The forum, which was moderated by Zoe Marks, faculty director of the Center for African Studies at the Harvard Kennedy School, also covered the impacts of the cuts to the U.S. Agency for International Development imposed by the Trump administration. As a result of the funding cuts, Ghana will lose more than $100 million, while Kenya will lose more than $200 million — funding that usually goes toward health initiatives, education, and infrastructure.
Karua called the cuts “a wake up call.”
“Governments are lamenting about the loss of the funding from the U.S.A. But personally, I’m not lamenting,” Karua said. “Since when did our health become a matter of the United States taxpayer? We should reallocate our budgets to the critical needs of our people, and cut wasteful spending.”
In agreement with Karua, Addo said he believes that the cuts to international aid from the U.S. were inevitable.
“It was going to happen somehow, someday, sometime, and it’s happening now,” he said
Both speakers advocated for Africa’s shift toward self-reliance in light of a quickly changing international situation.
“In the story of innovation, when you are challenged, you go back to the drawing board and begin to find solutions,” Addo said.
The speakers proposed focusing on corruption reform, removing trade barriers, and improving prospects for Africa’s youth.
“If we are having corruption and impunity as barriers to economic development, creating a disabling — not enabling — environment, even for local business,” Karua said. “We are then killing the opportunity of integration.”

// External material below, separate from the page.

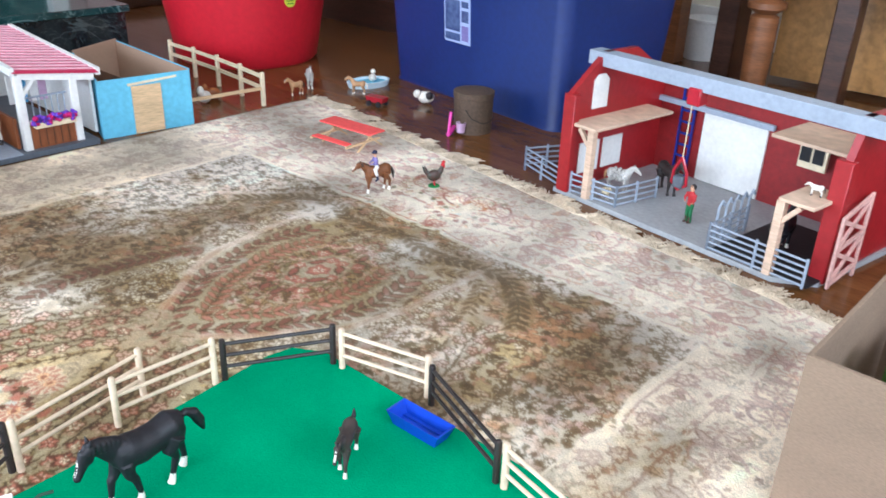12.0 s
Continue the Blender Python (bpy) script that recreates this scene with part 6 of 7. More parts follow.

Both leaders supported the African Continental Free Trade Area — the African Union’s proposal to open up borders for people, goods, services, and potentially impose a single currency across the African region — but warned that implementation remains stalled.
“It will become the biggest economic trade zone in the world,” Addo said.
“But the question remains,” he added. “Why haven’t we been able to achieve that form of integration?”
According to Karua, economic shortcomings across the continent, such as the failure to implement free trade, are especially impacting Africa’s working age population.
“We have made our citizens economic refugees,” Karua said, referring to more than 146,000 Africans who fled to Europe last year amid economic hardship.
Karua and Addo called on citizens to hold governments accountable for impunity and corruption.
“These are, to me, the areas we have to really invest in working on so that the A.U. ceases to be a club of leaders protecting themselves to retain power, and becomes a facilitator of African people,” Karua said.